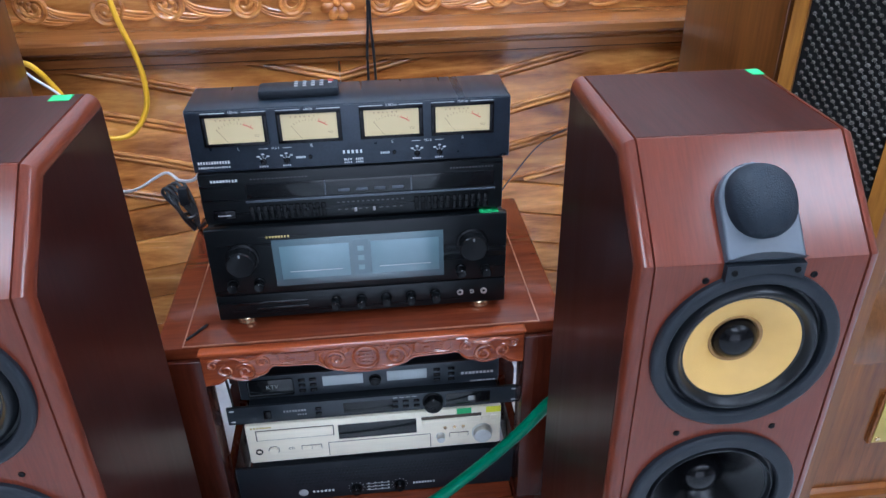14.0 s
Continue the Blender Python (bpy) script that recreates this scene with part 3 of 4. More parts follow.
def tower_speaker(m, label, tag, tag_half):
    th = thing("tower_speaker", label, "loudspeaker", m, "pair of tower loudspeakers")
    arc = [(HALF - RND + RND * math.sin(a), RND * (1 - math.cos(a))) for a in [math.pi / 2 * i / 7 for i in range(1, 8)]]
    half = [(0.0925, 0.0), (0.0931, 0.0022), (0.0940, 0.0022), (0.0946, 0.0)] + arc
    st = [(-x, d) for x, d in half[::-1]] + half
    bm = slab(bmesh.new(), st)
    front = [f for f in bm.faces if all(abs(v.co.y) < 1e-6 and abs(v.co.x) < 0.0926 for v in f.verts) and f.calc_area() > 0.05]
    cut_holes(bm, front[0], ((0.775, 0.0765), (0.589, 0.0765), (0.4595, 0.0310)))
    part("cabinet", bm, M_TOWER, th, smooth=28)
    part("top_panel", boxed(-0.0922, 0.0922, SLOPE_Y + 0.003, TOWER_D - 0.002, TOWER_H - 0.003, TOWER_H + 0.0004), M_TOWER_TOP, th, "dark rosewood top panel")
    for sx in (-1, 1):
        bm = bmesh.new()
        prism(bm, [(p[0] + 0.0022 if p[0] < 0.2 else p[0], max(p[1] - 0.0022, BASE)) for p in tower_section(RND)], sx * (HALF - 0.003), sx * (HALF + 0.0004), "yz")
        part("side_panel", bm, M_TOWER_SIDE, th, "rosewood side panel, set darker than the front")
    woofer(th, 0.775, 0.0556, M_KEVLAR, "bass-midrange driver with a yellow woven cone")
    woofer(th, 0.589, 0.0600, M_CONE, "bass driver with a glossy black cone")
    # port plate and flared port
    hw, zt, zc = 0.041, 0.524, 0.4555
    outline = [(-hw, zt), (-hw, zc)] + [(-hw * math.cos(a), zc - 0.034 * math.sin(a)) for a in [math.pi * i / 16 for i in range(1, 16)]] + [(hw, zc), (hw, zt)]
    bm = prism(bmesh.new(), outline, -0.0035, -0.0001)
    for f in [f for f in bm.faces if len(f.verts) > 8]:
        cut_holes(bm, f, ((zc + 0.004, 0.0315),))
    port = part("port", bm, M_FRAME, th, "dark grey plate with a flared bass port", smooth=0)
    part("flare", lathe(bmesh.new(), [(0.0345, 0.0036), (0.0335, 0.0044), (0.031, 0.003), (0.0282, -0.002), (0.0262, -0.008), (0.0246, -0.018), (0.0238, -0.030), (0.0236, -0.09), (0.0, -0.091)], 0, 0, zc + 0.004, 40), M_FLARE, port, "glossy black port flare")
    # tweeter pod on the sloping front
    slope = math.atan2(SLOPE_Y, TOWER_H - KNEE)
    def on_slope(u, v, d):
        return (u, v * math.sin(slope) - d * math.cos(slope), KNEE + v * math.cos(slope) + d * math.sin(slope))
    vb, pw = 0.0500, 0.0342
    ring = [(-pw, 0.0), (-pw, vb)] + [(-pw * math.cos(a), vb + 0.0345 * math.sin(a)) for a in [math.pi * i / 18 for i in range(1, 18)]] + [(pw, vb), (pw, 0.0)]
    bm = bmesh.new()
    a = [bm.verts.new(on_slope(u, v, 0.0)) for u, v in ring]
    rings = [a]
    for inset, rise in ((1.0, 0.004), (0.985, 0.0062), (0.955, 0.0074), (0.91, 0.0078)):
        rings.append([bm.verts.new(on_slope(u * inset, v if v <= vb else vb + (v - vb) * inset, rise + 0.003 * (v / vb))) for u, v in ring])
    for a, b in zip(rings, rings[1:]):
        for i in range(len(ring)):
            j = (i + 1) % len(ring)
            bm.faces.new((a[i], a[j], b[j], b[i]))
    bm.faces.new(rings[-1])
    bmesh.ops.recalc_face_normals(bm, faces=bm.faces[:])
    pod = part("tweeter", bm, M_POD, th, "blue-grey tweeter mount", smooth=35)
    bm = bmesh.new()
    bmesh.ops.create_uvsphere(bm, u_segments=40, v_segments=24, radius=1)
    for v in bm.verts:
        c = v.co.copy()
        c = Vector([math.copysign(abs(k) ** 0.88, k) for k in c])
        v.co = on_slope(c.x * 0.0295, vb - 0.001 + c.y * 0.0322, 0.012 + c.z * 0.0235)
    part("foam_cover", bm, M_FOAM, pod, "rounded black foam tweeter cover")
    # dark collar that rises from the driver over the foot of the mount
    n, rc = 16, 0.0990
    xs_c = [-pw + 2 * pw * i / n for i in range(n + 1)]
    low_c = [(x, 0.775 + math.sqrt(0.0853 ** 2 - x * x)) for x in xs_c]
    part("collar", prism(bmesh.new(), [(-pw, KNEE + 0.0005), (pw, KNEE + 0.0005)] + low_c[::-1], -0.0072, 0.002), M_FRAME, pod, "matt black collar", smooth=20)
    arch = [(x, max(0.0006, 0.775 + math.sqrt(rc ** 2 - x * x) - KNEE)) for x in xs_c]
    bm = bmesh.new()
    lower = [bm.verts.new(on_slope(u, 0.0, 0.0086)) for u, v in arch]
    upper = [bm.verts.new(on_slope(u, v, 0.0092)) for u, v in arch]
    sunk = [bm.verts.new(on_slope(u, v, 0.0)) for u, v in arch]
    for i in range(n):
        bm.faces.new((lower[i], lower[i + 1], upper[i + 1], upper[i]))
        bm.faces.new((upper[i], upper[i + 1], sunk[i + 1], sunk[i]))
    bmesh.ops.recalc_face_normals(bm, faces=bm.faces[:])
    part("collar_arch", bm, M_FRAME, pod, "matt black arched lip", smooth=20)
    for sx in (-1, 1):
        part("collar_screw", lathe(bmesh.new(), [(0.0030, 0.0072), (0.0026, 0.0080), (0.0012, 0.0076), (0, 0.0076)], sx * 0.0272, 0, 0.8625, 12), M_HOLE, pod)
    for x, z in [(sx * 0.0475, z) for sx in (-1, 1) for z in (0.852, 0.678, 0.427)]:
        r = 0.0025 if z > 0.5 else 0.0019
        part("grille_socket", lathe(bmesh.new(), [(r + 0.0008, 0.0), (r + 0.0006, 0.0007), (r * 0.75, 0.0007), (r * 0.6, 0.0005), (0, 0.0004)], x, 0.0, z, 16), M_HOLE, th, "black grille socket")
    badge = part("badge", boxed(-0.0112, 0.0112, -0.0009, 0.001, 0.0172, 0.0238, bevel=0.0004), M_SILVER, th, "small silver badge")
    part("badge_mark", bars(bmesh.new(), -0.009, 0.009, -0.001, 0.0205, 0.0036, 3, 4), M_DARKPRINT, badge)
    part("sticker", boxed(tag - tag_half, tag + tag_half, 0.240, 0.258, TOWER_H + 0.0005, TOWER_H + 0.0012), M_TAG_G, th, "small bright green sticker")
    return th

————

→ **GIVEN INSTRUCTION**: Quote the data above in full, leaving out the pictures it holds.

→ **FINAL ANSWER**:
14.0 s
Continue the Blender Python (bpy) script that recreates this scene with part 3 of 4. More parts follow.
def tower_speaker(m, label, tag, tag_half):
    th = thing("tower_speaker", label, "loudspeaker", m, "pair of tower loudspeakers")
    arc = [(HALF - RND + RND * math.sin(a), RND * (1 - math.cos(a))) for a in [math.pi / 2 * i / 7 for i in range(1, 8)]]
    half = [(0.0925, 0.0), (0.0931, 0.0022), (0.0940, 0.0022), (0.0946, 0.0)] + arc
    st = [(-x, d) for x, d in half[::-1]] + half
    bm = slab(bmesh.new(), st)
    front = [f for f in bm.faces if all(abs(v.co.y) < 1e-6 and abs(v.co.x) < 0.0926 for v in f.verts) and f.calc_area() > 0.05]
    cut_holes(bm, front[0], ((0.775, 0.0765), (0.589, 0.0765), (0.4595, 0.0310)))
    part("cabinet", bm, M_TOWER, th, smooth=28)
    part("top_panel", boxed(-0.0922, 0.0922, SLOPE_Y + 0.003, TOWER_D - 0.002, TOWER_H - 0.003, TOWER_H + 0.0004), M_TOWER_TOP, th, "dark rosewood top panel")
    for sx in (-1, 1):
        bm = bmesh.new()
        prism(bm, [(p[0] + 0.0022 if p[0] < 0.2 else p[0], max(p[1] - 0.0022, BASE)) for p in tower_section(RND)], sx * (HALF - 0.003), sx * (HALF + 0.0004), "yz")
        part("side_panel", bm, M_TOWER_SIDE, th, "rosewood side panel, set darker than the front")
    woofer(th, 0.775, 0.0556, M_KEVLAR, "bass-midrange driver with a yellow woven cone")
    woofer(th, 0.589, 0.0600, M_CONE, "bass driver with a glossy black cone")
    # port plate and flared port
    hw, zt, zc = 0.041, 0.524, 0.4555
    outline = [(-hw, zt), (-hw, zc)] + [(-hw * math.cos(a), zc - 0.034 * math.sin(a)) for a in [math.pi * i / 16 for i in range(1, 16)]] + [(hw, zc), (hw, zt)]
    bm = prism(bmesh.new(), outline, -0.0035, -0.0001)
    for f in [f for f in bm.faces if len(f.verts) > 8]:
        cut_holes(bm, f, ((zc + 0.004, 0.0315),))
    port = part("port", bm, M_FRAME, th, "dark grey plate with a flared bass port", smooth=0)
    part("flare", lathe(bmesh.new(), [(0.0345, 0.0036), (0.0335, 0.0044), (0.031, 0.003), (0.0282, -0.002), (0.0262, -0.008), (0.0246, -0.018), (0.0238, -0.030), (0.0236, -0.09), (0.0, -0.091)], 0, 0, zc + 0.004, 40), M_FLARE, port, "glossy black port flare")
    # tweeter pod on the sloping front
    slope = math.atan2(SLOPE_Y, TOWER_H - KNEE)
    def on_slope(u, v, d):
        return (u, v * math.sin(slope) - d * math.cos(slope), KNEE + v * math.cos(slope) + d * math.sin(slope))
    vb, pw = 0.0500, 0.0342
    ring = [(-pw, 0.0), (-pw, vb)] + [(-pw * math.cos(a), vb + 0.0345 * math.sin(a)) for a in [math.pi * i / 18 for i in range(1, 18)]] + [(pw, vb), (pw, 0.0)]
    bm = bmesh.new()
    a = [bm.verts.new(on_slope(u, v, 0.0)) for u, v in ring]
    rings = [a]
    for inset, rise in ((1.0, 0.004), (0.985, 0.0062), (0.955, 0.0074), (0.91, 0.0078)):
        rings.append([bm.verts.new(on_slope(u * inset, v if v <= vb else vb + (v - vb) * inset, rise + 0.003 * (v / vb))) for u, v in ring])
    for a, b in zip(rings, rings[1:]):
        for i in range(len(ring)):
            j = (i + 1) % len(ring)
            bm.faces.new((a[i], a[j], b[j], b[i]))
    bm.faces.new(rings[-1])
    bmesh.ops.recalc_face_normals(bm, faces=bm.faces[:])
    pod = part("tweeter", bm, M_POD, th, "blue-grey tweeter mount", smooth=35)
    bm = bmesh.new()
    bmesh.ops.create_uvsphere(bm, u_segments=40, v_segments=24, radius=1)
    for v in bm.verts:
        c = v.co.copy()
        c = Vector([math.copysign(abs(k) ** 0.88, k) for k in c])
        v.co = on_slope(c.x * 0.0295, vb - 0.001 + c.y * 0.0322, 0.012 + c.z * 0.0235)
    part("foam_cover", bm, M_FOAM, pod, "rounded black foam tweeter cover")
    # dark collar that rises from the driver over the foot of the mount
    n, rc = 16, 0.0990
    xs_c = [-pw + 2 * pw * i / n for i in range(n + 1)]
    low_c = [(x, 0.775 + math.sqrt(0.0853 ** 2 - x * x)) for x in xs_c]
    part("collar", prism(bmesh.new(), [(-pw, KNEE + 0.0005), (pw, KNEE + 0.0005)] + low_c[::-1], -0.0072, 0.002), M_FRAME, pod, "matt black collar", smooth=20)
    arch = [(x, max(0.0006, 0.775 + math.sqrt(rc ** 2 - x * x) - KNEE)) for x in xs_c]
    bm = bmesh.new()
    lower = [bm.verts.new(on_slope(u, 0.0, 0.0086)) for u, v in arch]
    upper = [bm.verts.new(on_slope(u, v, 0.0092)) for u, v in arch]
    sunk = [bm.verts.new(on_slope(u, v, 0.0)) for u, v in arch]
    for i in range(n):
        bm.faces.new((lower[i], lower[i + 1], upper[i + 1], upper[i]))
        bm.faces.new((upper[i], upper[i + 1], sunk[i + 1], sunk[i]))
    bmesh.ops.recalc_face_normals(bm, faces=bm.faces[:])
    part("collar_arch", bm, M_FRAME, pod, "matt black arched lip", smooth=20)
    for sx in (-1, 1):
        part("collar_screw", lathe(bmesh.new(), [(0.0030, 0.0072), (0.0026, 0.0080), (0.0012, 0.0076), (0, 0.0076)], sx * 0.0272, 0, 0.8625, 12), M_HOLE, pod)
    for x, z in [(sx * 0.0475, z) for sx in (-1, 1) for z in (0.852, 0.678, 0.427)]:
        r = 0.0025 if z > 0.5 else 0.0019
        part("grille_socket", lathe(bmesh.new(), [(r + 0.0008, 0.0), (r + 0.0006, 0.0007), (r * 0.75, 0.0007), (r * 0.6, 0.0005), (0, 0.0004)], x, 0.0, z, 16), M_HOLE, th, "black grille socket")
    badge = part("badge", boxed(-0.0112, 0.0112, -0.0009, 0.001, 0.0172, 0.0238, bevel=0.0004), M_SILVER, th, "small silver badge")
    part("badge_mark", bars(bmesh.new(), -0.009, 0.009, -0.001, 0.0205, 0.0036, 3, 4), M_DARKPRINT, badge)
    part("sticker", boxed(tag - tag_half, tag + tag_half, 0.240, 0.258, TOWER_H + 0.0005, TOWER_H + 0.0012), M_TAG_G, th, "small bright green sticker")
    return th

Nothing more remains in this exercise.